> **Short problem**:
Output each line exactly as it appears, skipping any embedded picture.
-=-=-
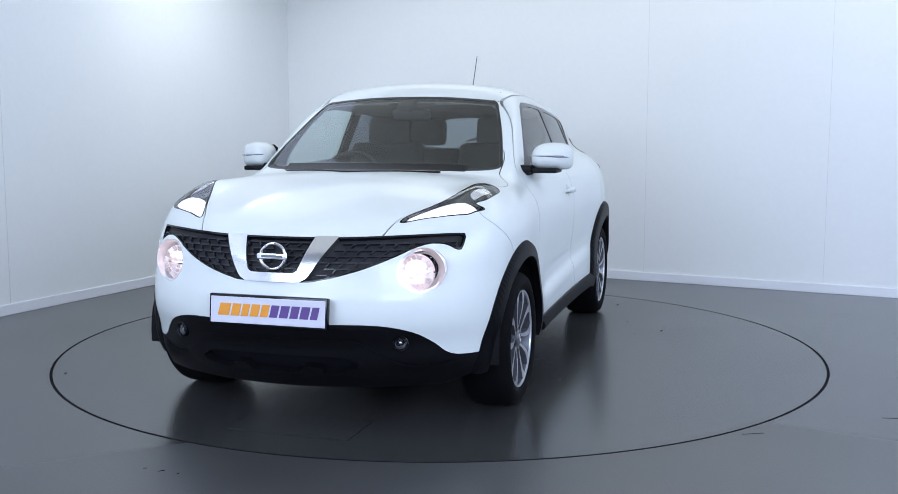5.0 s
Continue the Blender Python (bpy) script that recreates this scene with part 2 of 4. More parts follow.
def build_room():
    # floor with a round opening for the turntable
    bm = bmesh.new()
    n = 192
    inner = [bm.verts.new((TABLE_R * math.cos(2 * math.pi * i / n), TABLE_R * math.sin(2 * math.pi * i / n), 0)) for i in range(n)]
    deep = [bm.verts.new((v.co.x, v.co.y, -0.05)) for v in inner]
    outer = [bm.verts.new((40 * math.cos(2 * math.pi * i / n) * 0.5, 20 * math.sin(2 * math.pi * i / n), 0)) for i in range(n)]
    for i in range(n):
        j = (i + 1) % n
        bm.faces.new((inner[i], inner[j], outer[j], outer[i]))
        bm.faces.new((deep[i], deep[j], inner[j], inner[i]))
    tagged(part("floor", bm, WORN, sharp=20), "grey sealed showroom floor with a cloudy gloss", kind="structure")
    bm = bmesh.new()
    lathe(bm, [(0.01, -0.05), (TABLE_R + 0.3, -0.05)], pose(0, 0, 0), 64)
    tagged(part("pit", bm, UNDER), "dark pit under the turntable", kind="structure")
    t = 0.15
    w1 = slab("wall_left", -t, LEN_L + t, -t, 0, 0, HIGH, WALL)
    w2 = slab("wall_right", 0, LEN_L, LEN_R, LEN_R + t, 0, HIGH, WALL)
    w3 = slab("wall_back", -t, 0, 0, LEN_R + t, 0, HIGH, WALL)
    w4 = slab("wall_front", LEN_L, LEN_L + t, 0, LEN_R + t, 0, HIGH, WALL)
    slab("ceiling", -t, LEN_L + t, -t, LEN_R + t, HIGH, HIGH + 0.1, WHITEGLOSS)
    h, d = 0.075, 0.016
    slab("baseboard", d, LEN_L, 0, d, 0, h, SKIRT, 0.003)
    slab("baseboard", 0, d, 0, LEN_R, 0, h, SKIRT, 0.003)
    # upright joints between the wall boards
    for b in (3.81, 5.29, 6.77, 8.26):
        slab("trim", 0, 0.0012, b - 0.0018, b + 0.0018, h, HIGH, JOINT)
    for a in (3.70, 5.18, 6.66):
        slab("trim", a - 0.0018, a + 0.0018, 0, 0.0012, h, HIGH, JOINT)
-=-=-
> **Result below**:
5.0 s
Continue the Blender Python (bpy) script that recreates this scene with part 2 of 4. More parts follow.
def build_room():
    # floor with a round opening for the turntable
    bm = bmesh.new()
    n = 192
    inner = [bm.verts.new((TABLE_R * math.cos(2 * math.pi * i / n), TABLE_R * math.sin(2 * math.pi * i / n), 0)) for i in range(n)]
    deep = [bm.verts.new((v.co.x, v.co.y, -0.05)) for v in inner]
    outer = [bm.verts.new((40 * math.cos(2 * math.pi * i / n) * 0.5, 20 * math.sin(2 * math.pi * i / n), 0)) for i in range(n)]
    for i in range(n):
        j = (i + 1) % n
        bm.faces.new((inner[i], inner[j], outer[j], outer[i]))
        bm.faces.new((deep[i], deep[j], inner[j], inner[i]))
    tagged(part("floor", bm, WORN, sharp=20), "grey sealed showroom floor with a cloudy gloss", kind="structure")
    bm = bmesh.new()
    lathe(bm, [(0.01, -0.05), (TABLE_R + 0.3, -0.05)], pose(0, 0, 0), 64)
    tagged(part("pit", bm, UNDER), "dark pit under the turntable", kind="structure")
    t = 0.15
    w1 = slab("wall_left", -t, LEN_L + t, -t, 0, 0, HIGH, WALL)
    w2 = slab("wall_right", 0, LEN_L, LEN_R, LEN_R + t, 0, HIGH, WALL)
    w3 = slab("wall_back", -t, 0, 0, LEN_R + t, 0, HIGH, WALL)
    w4 = slab("wall_front", LEN_L, LEN_L + t, 0, LEN_R + t, 0, HIGH, WALL)
    slab("ceiling", -t, LEN_L + t, -t, LEN_R + t, HIGH, HIGH + 0.1, WHITEGLOSS)
    h, d = 0.075, 0.016
    slab("baseboard", d, LEN_L, 0, d, 0, h, SKIRT, 0.003)
    slab("baseboard", 0, d, 0, LEN_R, 0, h, SKIRT, 0.003)
    # upright joints between the wall boards
    for b in (3.81, 5.29, 6.77, 8.26):
        slab("trim", 0, 0.0012, b - 0.0018, b + 0.0018, h, HIGH, JOINT)
    for a in (3.70, 5.18, 6.66):
        slab("trim", a - 0.0018, a + 0.0018, 0, 0.0012, h, HIGH, JOINT)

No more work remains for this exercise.